** Start **

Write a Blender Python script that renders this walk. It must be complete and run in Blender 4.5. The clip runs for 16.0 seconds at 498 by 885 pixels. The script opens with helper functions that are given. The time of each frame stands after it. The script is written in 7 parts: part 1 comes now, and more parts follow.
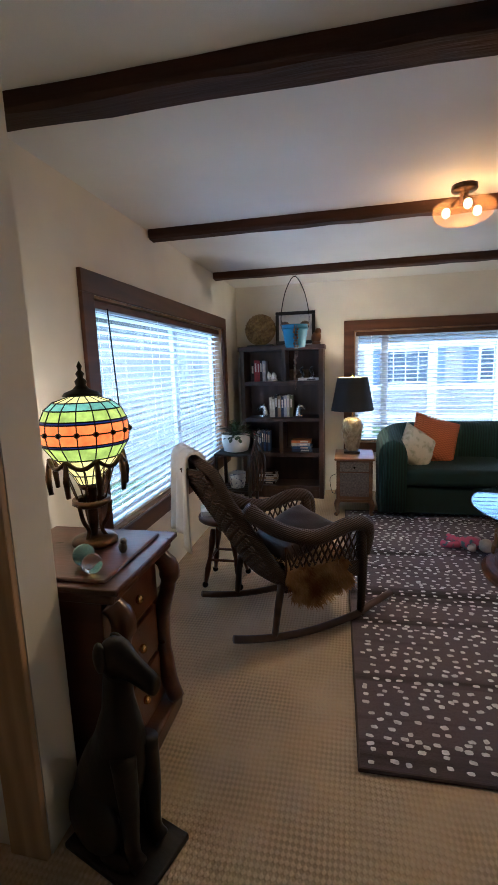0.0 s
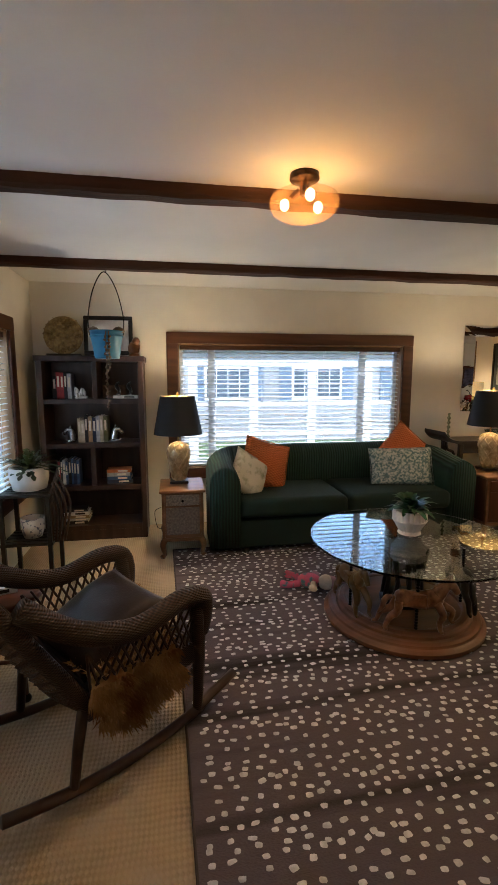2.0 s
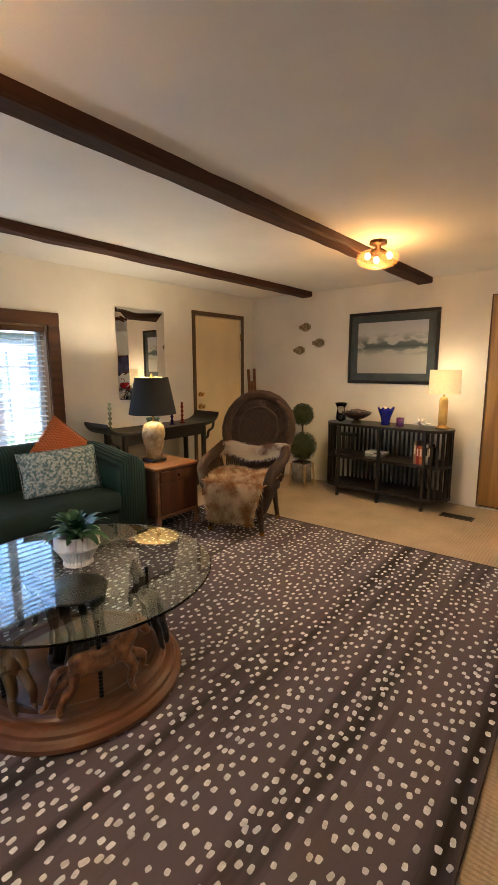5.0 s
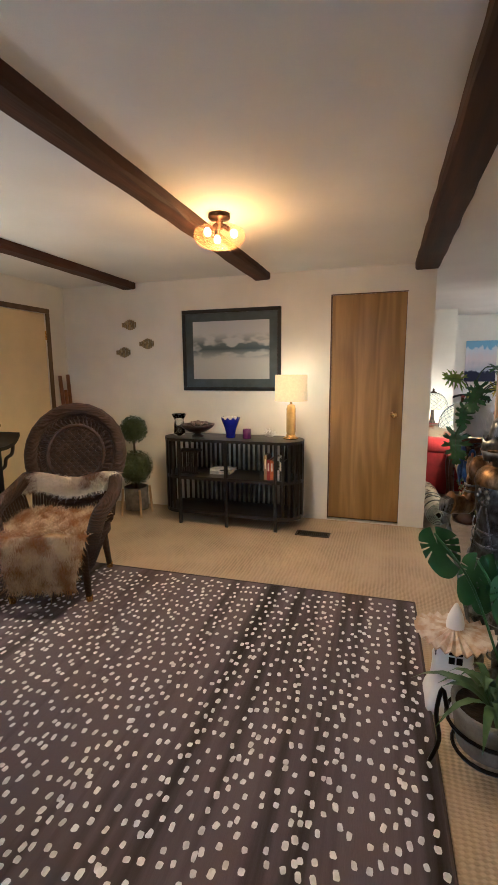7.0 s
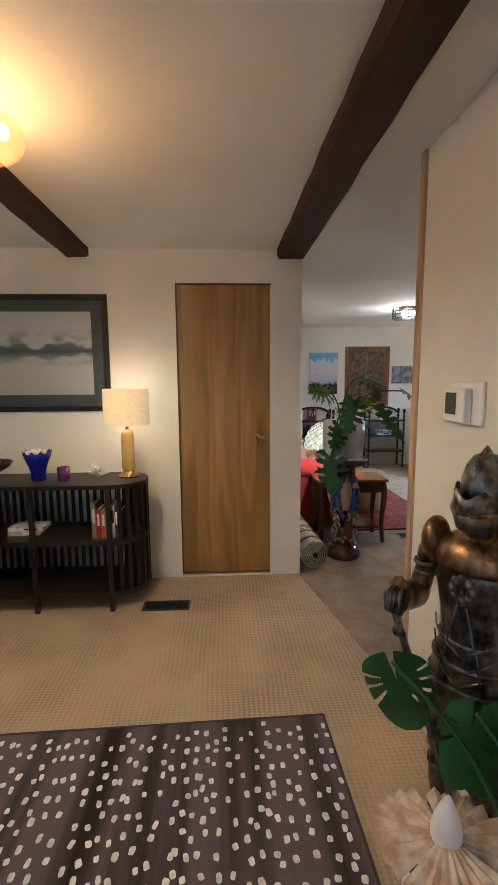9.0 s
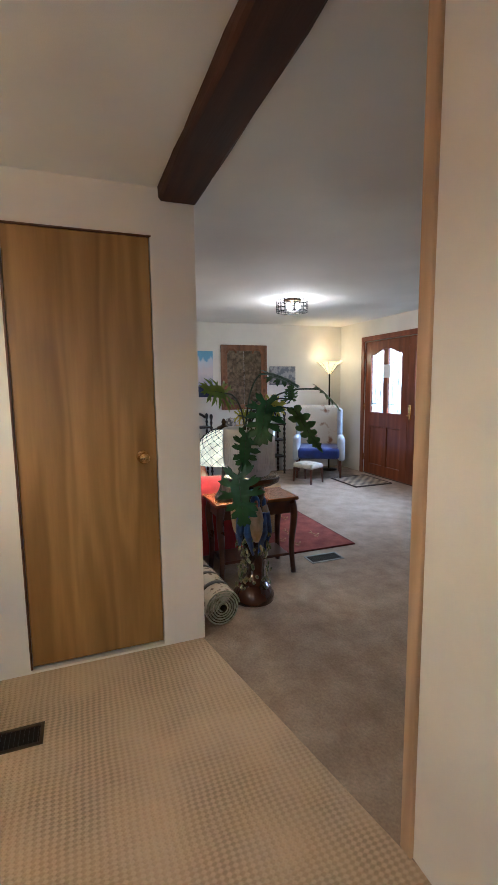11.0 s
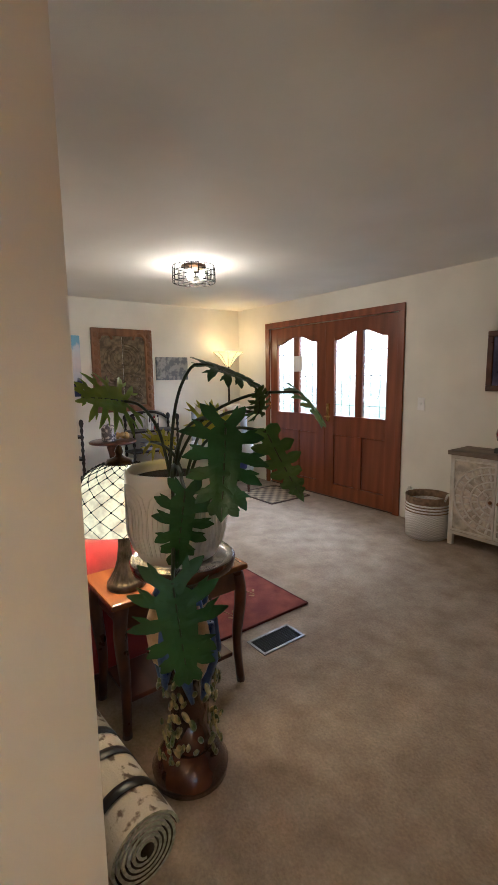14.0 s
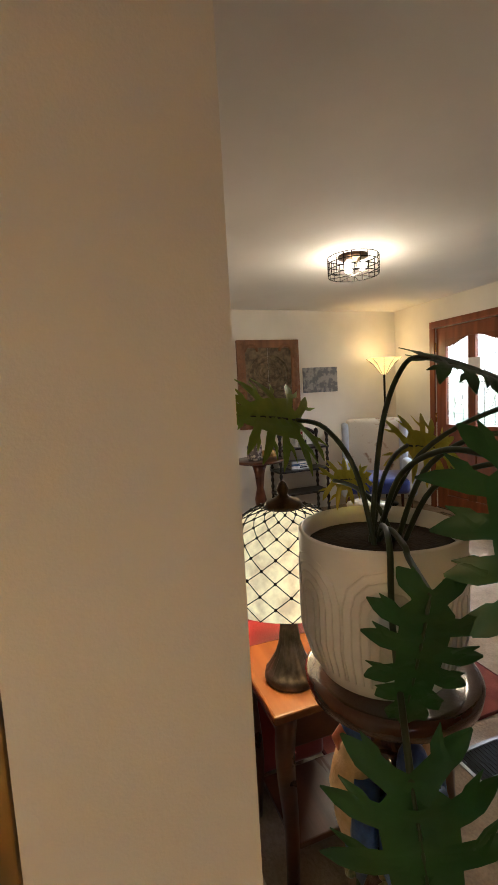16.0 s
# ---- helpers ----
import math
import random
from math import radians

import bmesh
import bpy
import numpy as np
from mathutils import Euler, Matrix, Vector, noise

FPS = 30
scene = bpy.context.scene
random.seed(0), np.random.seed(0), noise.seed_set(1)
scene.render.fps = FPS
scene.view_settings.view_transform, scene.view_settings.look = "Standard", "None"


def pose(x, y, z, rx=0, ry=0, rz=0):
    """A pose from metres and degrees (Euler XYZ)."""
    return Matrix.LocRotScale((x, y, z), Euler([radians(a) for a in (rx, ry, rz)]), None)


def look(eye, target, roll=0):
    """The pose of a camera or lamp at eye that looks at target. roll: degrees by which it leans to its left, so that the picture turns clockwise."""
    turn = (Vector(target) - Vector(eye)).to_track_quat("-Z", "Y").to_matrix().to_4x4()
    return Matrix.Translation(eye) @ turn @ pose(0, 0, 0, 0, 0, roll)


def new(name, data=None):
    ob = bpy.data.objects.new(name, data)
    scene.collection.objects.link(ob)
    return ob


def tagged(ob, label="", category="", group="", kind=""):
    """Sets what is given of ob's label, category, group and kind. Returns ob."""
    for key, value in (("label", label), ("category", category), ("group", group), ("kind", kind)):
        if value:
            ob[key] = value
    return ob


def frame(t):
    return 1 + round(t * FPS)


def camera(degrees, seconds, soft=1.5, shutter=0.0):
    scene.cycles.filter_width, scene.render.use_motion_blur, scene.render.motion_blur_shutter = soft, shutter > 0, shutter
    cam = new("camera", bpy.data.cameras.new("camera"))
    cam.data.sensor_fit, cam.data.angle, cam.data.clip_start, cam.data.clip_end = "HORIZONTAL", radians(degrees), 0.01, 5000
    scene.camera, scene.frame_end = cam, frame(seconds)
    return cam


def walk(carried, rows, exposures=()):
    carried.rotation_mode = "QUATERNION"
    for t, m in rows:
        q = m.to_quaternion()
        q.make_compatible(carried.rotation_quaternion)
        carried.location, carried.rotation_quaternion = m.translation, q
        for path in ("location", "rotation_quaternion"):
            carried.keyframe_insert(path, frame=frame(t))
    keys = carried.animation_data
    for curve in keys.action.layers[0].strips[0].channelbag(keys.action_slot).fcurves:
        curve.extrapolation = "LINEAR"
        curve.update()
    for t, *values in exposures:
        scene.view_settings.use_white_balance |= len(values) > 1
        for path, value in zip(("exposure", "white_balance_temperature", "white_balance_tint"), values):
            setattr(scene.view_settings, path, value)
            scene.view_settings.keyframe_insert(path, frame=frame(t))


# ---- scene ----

** End **

• **Problem to solve**
Transcribe the listing in full and omit the pictures.

• **Full answer**
Write a Blender Python script that renders this walk. It must be complete and run in Blender 4.5. The clip runs for 16.0 seconds at 498 by 885 pixels. The script opens with helper functions that are given. The time of each frame stands after it. The script is written in 7 parts: part 1 comes now, and more parts follow.
0.0 s
2.0 s
5.0 s
7.0 s
9.0 s
11.0 s
14.0 s
16.0 s
# ---- helpers ----
import math
import random
from math import radians

import bmesh
import bpy
import numpy as np
from mathutils import Euler, Matrix, Vector, noise

FPS = 30
scene = bpy.context.scene
random.seed(0), np.random.seed(0), noise.seed_set(1)
scene.render.fps = FPS
scene.view_settings.view_transform, scene.view_settings.look = "Standard", "None"


def pose(x, y, z, rx=0, ry=0, rz=0):
    """A pose from metres and degrees (Euler XYZ)."""
    return Matrix.LocRotScale((x, y, z), Euler([radians(a) for a in (rx, ry, rz)]), None)


def look(eye, target, roll=0):
    """The pose of a camera or lamp at eye that looks at target. roll: degrees by which it leans to its left, so that the picture turns clockwise."""
    turn = (Vector(target) - Vector(eye)).to_track_quat("-Z", "Y").to_matrix().to_4x4()
    return Matrix.Translation(eye) @ turn @ pose(0, 0, 0, 0, 0, roll)


def new(name, data=None):
    ob = bpy.data.objects.new(name, data)
    scene.collection.objects.link(ob)
    return ob


def tagged(ob, label="", category="", group="", kind=""):
    """Sets what is given of ob's label, category, group and kind. Returns ob."""
    for key, value in (("label", label), ("category", category), ("group", group), ("kind", kind)):
        if value:
            ob[key] = value
    return ob


def frame(t):
    return 1 + round(t * FPS)


def camera(degrees, seconds, soft=1.5, shutter=0.0):
    scene.cycles.filter_width, scene.render.use_motion_blur, scene.render.motion_blur_shutter = soft, shutter > 0, shutter
    cam = new("camera", bpy.data.cameras.new("camera"))
    cam.data.sensor_fit, cam.data.angle, cam.data.clip_start, cam.data.clip_end = "HORIZONTAL", radians(degrees), 0.01, 5000
    scene.camera, scene.frame_end = cam, frame(seconds)
    return cam


def walk(carried, rows, exposures=()):
    carried.rotation_mode = "QUATERNION"
    for t, m in rows:
        q = m.to_quaternion()
        q.make_compatible(carried.rotation_quaternion)
        carried.location, carried.rotation_quaternion = m.translation, q
        for path in ("location", "rotation_quaternion"):
            carried.keyframe_insert(path, frame=frame(t))
    keys = carried.animation_data
    for curve in keys.action.layers[0].strips[0].channelbag(keys.action_slot).fcurves:
        curve.extrapolation = "LINEAR"
        curve.update()
    for t, *values in exposures:
        scene.view_settings.use_white_balance |= len(values) > 1
        for path, value in zip(("exposure", "white_balance_temperature", "white_balance_tint"), values):
            setattr(scene.view_settings, path, value)
            scene.view_settings.keyframe_insert(path, frame=frame(t))


# ---- scene ----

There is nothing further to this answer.